WRITTEN EXERCISE: Go through the entries below and copy each line containing the word "None".

RECORDS FOR THE EXERCISE:
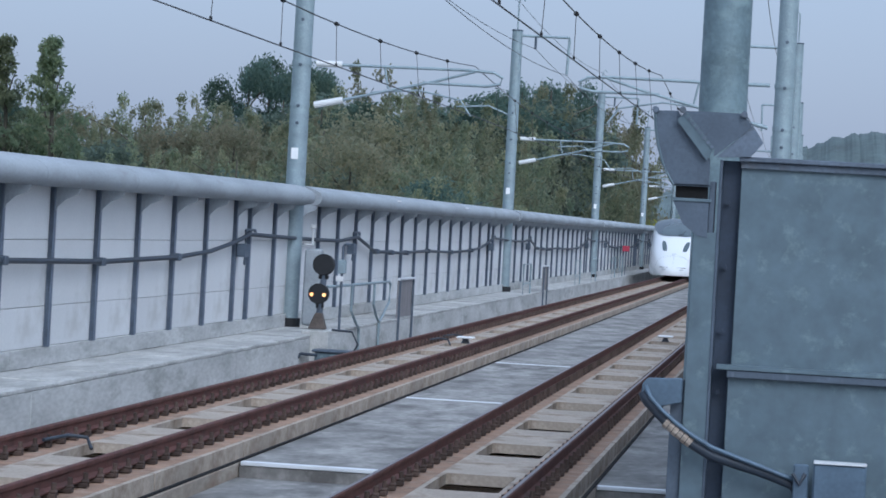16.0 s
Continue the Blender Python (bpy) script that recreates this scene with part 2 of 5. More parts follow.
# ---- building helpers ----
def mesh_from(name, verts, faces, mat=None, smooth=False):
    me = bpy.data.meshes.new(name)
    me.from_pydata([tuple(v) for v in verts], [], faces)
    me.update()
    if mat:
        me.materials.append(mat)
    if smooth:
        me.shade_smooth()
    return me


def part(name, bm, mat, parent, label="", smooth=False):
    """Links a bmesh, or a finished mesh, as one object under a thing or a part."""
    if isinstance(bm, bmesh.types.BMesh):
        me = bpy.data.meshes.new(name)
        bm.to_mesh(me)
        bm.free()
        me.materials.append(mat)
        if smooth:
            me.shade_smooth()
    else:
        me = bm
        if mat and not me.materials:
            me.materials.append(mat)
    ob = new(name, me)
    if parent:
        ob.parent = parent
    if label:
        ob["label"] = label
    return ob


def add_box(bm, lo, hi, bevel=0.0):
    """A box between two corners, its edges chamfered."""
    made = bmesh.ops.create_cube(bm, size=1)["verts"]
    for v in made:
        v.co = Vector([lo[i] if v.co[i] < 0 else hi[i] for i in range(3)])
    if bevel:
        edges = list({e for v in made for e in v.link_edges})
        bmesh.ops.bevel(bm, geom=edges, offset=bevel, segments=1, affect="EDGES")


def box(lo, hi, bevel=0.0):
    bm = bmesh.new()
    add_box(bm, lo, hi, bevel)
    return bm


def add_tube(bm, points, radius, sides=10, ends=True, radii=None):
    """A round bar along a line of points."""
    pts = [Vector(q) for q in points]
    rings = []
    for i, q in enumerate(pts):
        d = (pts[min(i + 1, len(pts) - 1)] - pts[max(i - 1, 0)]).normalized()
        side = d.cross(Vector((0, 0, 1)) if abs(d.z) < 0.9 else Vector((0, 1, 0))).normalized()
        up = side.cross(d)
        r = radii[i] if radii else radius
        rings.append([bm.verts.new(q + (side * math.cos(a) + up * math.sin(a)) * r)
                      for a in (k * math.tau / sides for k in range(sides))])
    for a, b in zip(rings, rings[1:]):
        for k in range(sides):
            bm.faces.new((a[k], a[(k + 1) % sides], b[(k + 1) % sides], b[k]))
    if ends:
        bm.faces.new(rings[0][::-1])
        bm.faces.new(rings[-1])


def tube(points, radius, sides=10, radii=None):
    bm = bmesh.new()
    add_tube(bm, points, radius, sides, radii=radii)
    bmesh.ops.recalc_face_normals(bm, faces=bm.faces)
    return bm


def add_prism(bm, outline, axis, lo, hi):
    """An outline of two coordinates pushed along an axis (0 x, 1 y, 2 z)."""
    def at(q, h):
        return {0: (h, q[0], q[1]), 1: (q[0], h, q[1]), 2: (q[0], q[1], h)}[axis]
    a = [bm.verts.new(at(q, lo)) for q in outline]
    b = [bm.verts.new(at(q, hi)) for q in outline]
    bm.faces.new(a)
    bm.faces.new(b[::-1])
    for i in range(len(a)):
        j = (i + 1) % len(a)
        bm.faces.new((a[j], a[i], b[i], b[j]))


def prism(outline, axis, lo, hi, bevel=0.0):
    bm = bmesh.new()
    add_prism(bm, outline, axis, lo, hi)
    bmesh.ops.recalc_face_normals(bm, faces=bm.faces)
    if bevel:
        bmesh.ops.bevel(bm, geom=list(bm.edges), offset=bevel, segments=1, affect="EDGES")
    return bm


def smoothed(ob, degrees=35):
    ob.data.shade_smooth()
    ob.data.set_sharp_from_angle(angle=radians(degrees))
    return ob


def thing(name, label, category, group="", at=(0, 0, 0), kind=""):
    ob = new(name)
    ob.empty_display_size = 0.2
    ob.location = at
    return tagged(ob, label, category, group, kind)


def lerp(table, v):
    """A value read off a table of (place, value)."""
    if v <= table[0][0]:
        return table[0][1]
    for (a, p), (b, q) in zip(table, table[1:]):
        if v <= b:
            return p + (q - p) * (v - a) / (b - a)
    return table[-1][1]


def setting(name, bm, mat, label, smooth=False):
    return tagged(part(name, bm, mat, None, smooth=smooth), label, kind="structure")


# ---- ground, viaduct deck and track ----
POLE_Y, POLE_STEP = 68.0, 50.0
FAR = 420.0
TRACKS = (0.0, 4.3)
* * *
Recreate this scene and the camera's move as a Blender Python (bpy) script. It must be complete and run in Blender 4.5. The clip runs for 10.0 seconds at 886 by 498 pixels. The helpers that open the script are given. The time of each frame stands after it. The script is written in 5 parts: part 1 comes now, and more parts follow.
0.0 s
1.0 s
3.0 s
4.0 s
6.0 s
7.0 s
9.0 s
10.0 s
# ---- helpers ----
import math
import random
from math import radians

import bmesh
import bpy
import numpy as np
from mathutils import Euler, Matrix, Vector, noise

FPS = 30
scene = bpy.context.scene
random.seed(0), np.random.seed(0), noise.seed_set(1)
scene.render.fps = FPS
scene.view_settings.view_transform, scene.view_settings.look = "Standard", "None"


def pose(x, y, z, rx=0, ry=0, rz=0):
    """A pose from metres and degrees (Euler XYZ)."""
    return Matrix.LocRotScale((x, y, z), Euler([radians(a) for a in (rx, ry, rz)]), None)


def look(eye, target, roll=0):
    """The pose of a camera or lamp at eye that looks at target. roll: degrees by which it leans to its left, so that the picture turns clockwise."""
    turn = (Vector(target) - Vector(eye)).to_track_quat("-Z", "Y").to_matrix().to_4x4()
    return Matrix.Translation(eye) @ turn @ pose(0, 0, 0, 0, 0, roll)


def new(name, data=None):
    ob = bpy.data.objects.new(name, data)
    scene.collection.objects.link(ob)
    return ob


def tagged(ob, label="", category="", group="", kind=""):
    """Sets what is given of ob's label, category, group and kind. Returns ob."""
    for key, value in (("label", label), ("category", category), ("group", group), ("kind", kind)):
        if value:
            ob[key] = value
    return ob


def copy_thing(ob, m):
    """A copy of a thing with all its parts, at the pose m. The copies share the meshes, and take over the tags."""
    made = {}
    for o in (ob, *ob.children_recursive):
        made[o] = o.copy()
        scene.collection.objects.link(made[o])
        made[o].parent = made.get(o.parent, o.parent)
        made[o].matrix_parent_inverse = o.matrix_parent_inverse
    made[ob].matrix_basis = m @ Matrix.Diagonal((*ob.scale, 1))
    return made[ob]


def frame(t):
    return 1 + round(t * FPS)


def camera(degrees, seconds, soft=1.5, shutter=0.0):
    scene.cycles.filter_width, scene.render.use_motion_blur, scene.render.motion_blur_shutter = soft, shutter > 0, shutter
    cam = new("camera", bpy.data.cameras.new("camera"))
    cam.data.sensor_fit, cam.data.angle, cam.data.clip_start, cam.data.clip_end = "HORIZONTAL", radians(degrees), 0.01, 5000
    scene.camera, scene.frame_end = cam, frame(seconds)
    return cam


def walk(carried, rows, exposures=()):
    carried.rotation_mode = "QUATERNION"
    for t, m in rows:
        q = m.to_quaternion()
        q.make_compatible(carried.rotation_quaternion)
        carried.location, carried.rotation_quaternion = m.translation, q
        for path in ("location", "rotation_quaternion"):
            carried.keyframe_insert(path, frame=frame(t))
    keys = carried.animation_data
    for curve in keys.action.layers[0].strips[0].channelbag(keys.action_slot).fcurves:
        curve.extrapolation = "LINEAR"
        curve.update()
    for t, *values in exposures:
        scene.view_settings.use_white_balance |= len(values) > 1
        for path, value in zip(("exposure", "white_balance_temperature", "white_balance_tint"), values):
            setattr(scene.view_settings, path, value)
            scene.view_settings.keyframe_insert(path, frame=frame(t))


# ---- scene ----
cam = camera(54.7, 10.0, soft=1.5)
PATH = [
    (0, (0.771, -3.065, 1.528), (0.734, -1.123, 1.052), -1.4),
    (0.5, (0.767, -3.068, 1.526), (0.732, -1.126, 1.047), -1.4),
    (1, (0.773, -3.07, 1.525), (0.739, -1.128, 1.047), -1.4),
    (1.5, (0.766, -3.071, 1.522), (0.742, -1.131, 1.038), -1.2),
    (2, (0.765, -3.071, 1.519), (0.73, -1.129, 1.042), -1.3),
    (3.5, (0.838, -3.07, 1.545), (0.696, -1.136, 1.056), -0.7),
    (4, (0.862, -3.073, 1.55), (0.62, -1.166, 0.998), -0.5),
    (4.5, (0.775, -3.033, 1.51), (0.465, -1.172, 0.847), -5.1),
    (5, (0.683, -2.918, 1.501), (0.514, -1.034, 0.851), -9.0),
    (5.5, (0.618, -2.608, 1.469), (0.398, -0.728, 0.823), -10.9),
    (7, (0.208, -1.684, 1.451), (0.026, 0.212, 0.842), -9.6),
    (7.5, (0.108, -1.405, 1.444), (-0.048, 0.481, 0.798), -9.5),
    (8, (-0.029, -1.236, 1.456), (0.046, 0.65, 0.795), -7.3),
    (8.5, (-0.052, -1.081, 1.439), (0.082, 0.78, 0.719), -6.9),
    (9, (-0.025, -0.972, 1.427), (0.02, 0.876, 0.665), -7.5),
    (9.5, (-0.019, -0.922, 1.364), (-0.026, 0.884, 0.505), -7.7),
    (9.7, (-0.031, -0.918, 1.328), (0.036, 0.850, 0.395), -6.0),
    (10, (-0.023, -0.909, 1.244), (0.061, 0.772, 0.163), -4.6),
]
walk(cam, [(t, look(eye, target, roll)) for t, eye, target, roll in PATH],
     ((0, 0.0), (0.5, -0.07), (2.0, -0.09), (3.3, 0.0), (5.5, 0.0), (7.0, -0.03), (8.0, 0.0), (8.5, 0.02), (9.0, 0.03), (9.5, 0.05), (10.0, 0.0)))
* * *
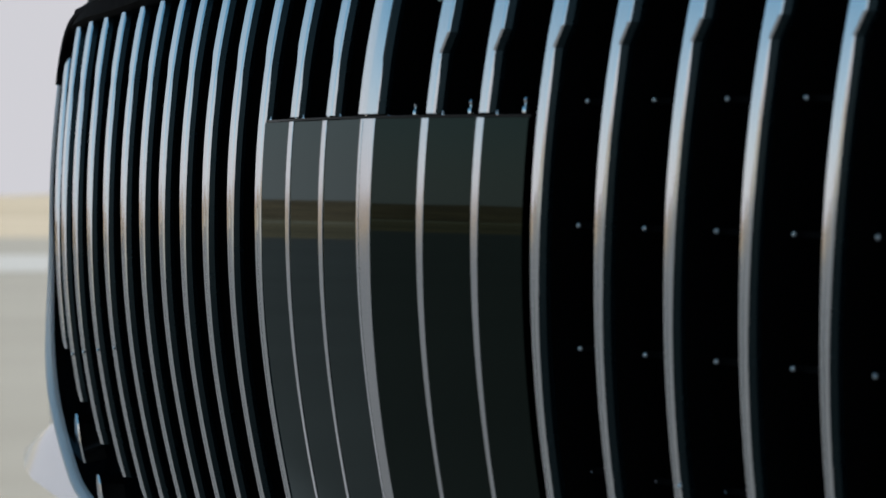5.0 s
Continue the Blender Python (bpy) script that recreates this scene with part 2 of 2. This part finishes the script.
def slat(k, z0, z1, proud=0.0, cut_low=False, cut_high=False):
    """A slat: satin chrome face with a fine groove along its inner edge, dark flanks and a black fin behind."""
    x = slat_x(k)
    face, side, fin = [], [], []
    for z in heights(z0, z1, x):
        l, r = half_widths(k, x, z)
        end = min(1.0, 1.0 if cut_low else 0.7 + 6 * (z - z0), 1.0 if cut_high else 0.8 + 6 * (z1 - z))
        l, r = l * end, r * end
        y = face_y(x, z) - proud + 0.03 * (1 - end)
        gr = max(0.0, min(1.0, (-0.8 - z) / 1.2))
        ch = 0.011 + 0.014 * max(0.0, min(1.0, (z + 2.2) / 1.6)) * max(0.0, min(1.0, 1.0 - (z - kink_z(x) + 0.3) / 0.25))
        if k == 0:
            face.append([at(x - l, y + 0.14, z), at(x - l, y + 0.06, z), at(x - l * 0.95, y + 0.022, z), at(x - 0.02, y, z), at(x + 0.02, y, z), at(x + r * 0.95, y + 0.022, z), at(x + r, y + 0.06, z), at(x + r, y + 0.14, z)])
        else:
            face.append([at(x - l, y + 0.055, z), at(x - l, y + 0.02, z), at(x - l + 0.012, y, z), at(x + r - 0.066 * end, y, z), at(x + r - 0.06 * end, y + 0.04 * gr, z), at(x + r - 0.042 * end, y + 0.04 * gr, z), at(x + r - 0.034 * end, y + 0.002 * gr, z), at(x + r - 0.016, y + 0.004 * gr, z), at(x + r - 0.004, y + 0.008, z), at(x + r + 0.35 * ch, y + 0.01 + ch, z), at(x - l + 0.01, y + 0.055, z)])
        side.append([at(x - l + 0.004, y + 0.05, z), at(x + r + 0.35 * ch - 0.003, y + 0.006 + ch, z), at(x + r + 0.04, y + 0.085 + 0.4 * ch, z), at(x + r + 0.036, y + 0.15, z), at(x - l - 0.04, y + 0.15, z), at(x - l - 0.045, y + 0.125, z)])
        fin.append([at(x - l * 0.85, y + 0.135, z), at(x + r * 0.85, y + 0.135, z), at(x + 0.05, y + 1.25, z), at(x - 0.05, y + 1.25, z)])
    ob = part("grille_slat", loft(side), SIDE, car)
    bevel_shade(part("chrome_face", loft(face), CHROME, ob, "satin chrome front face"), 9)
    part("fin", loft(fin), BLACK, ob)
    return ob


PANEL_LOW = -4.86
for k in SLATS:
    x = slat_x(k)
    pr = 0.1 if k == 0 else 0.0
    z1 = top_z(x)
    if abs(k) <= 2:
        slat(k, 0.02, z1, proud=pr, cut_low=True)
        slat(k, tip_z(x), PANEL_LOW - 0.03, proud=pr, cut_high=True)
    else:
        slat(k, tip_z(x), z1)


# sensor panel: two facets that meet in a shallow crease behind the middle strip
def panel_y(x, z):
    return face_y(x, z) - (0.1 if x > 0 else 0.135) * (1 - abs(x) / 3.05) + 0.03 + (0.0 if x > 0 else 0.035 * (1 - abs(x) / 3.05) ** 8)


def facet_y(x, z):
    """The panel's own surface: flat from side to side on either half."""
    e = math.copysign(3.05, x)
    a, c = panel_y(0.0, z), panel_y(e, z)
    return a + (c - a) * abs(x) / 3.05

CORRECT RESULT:
def mesh_from(name, verts, faces, mat=None, smooth=False):
def add_tube(bm, points, radius, sides=10, ends=True, radii=None):
def tube(points, radius, sides=10, radii=None):
    return tagged(part(name, bm, mat, None, smooth=smooth), label, kind="structure")
scene.view_settings.view_transform, scene.view_settings.look = "Standard", "None"
    return Matrix.LocRotScale((x, y, z), Euler([radians(a) for a in (rx, ry, rz)]), None)
def new(name, data=None):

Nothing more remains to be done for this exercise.